5. Venue > Your Basement/Garage
Ultimately if venues in great locations (i.e. where rent is expensive) with reliable awesome staff (i.e. who deserve a living wage) make it a bigger priority to pay bands after money-losing shows instead of making sure their employees and rent (and other bills) are paid, those venues won’t be around for very long, and you’ll be back to just practicing in your basement until someone else gives you a chance.
What it all boils down to is this: there are only so many dollars that people are willing to spend on entertainment every week. Any time you play a show, you and the venue compete with a lot of cheaper/free forms of entertainment as well as conglomerate venues with deeper pockets (and more clout for trade deals) for advertisement, not to mention the low-dough laziness that a lot of people are feeling these days that prevents them from going out at all.

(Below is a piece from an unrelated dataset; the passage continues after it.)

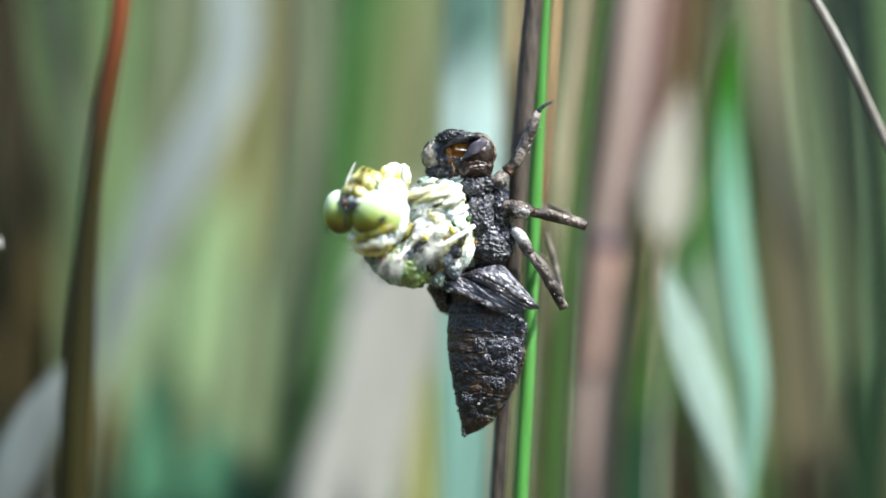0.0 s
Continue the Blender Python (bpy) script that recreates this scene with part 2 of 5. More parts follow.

For best results in overcoming that inertia or competitive entertainment, WORK TOGETHER with your venue owners and their staff to promote the show. Read their “booking” pages for promotional tips, ASK how you can promote your show at their venue better (they’ll almost always help you in any way they can), and work with the other bands on your bill to get the word out in every way you can.
At the end of the day, it doesn’t matter “whose job it was” to do the promotion; it matters whether it got done and the show was fun and made everyone’s ends meet — or not. Sometimes venues will take chances on unknown bands, but they can’t do it every night and still keep the doors open — so don’t make them! Go forth, and PROMOTE YOUR SHOWS!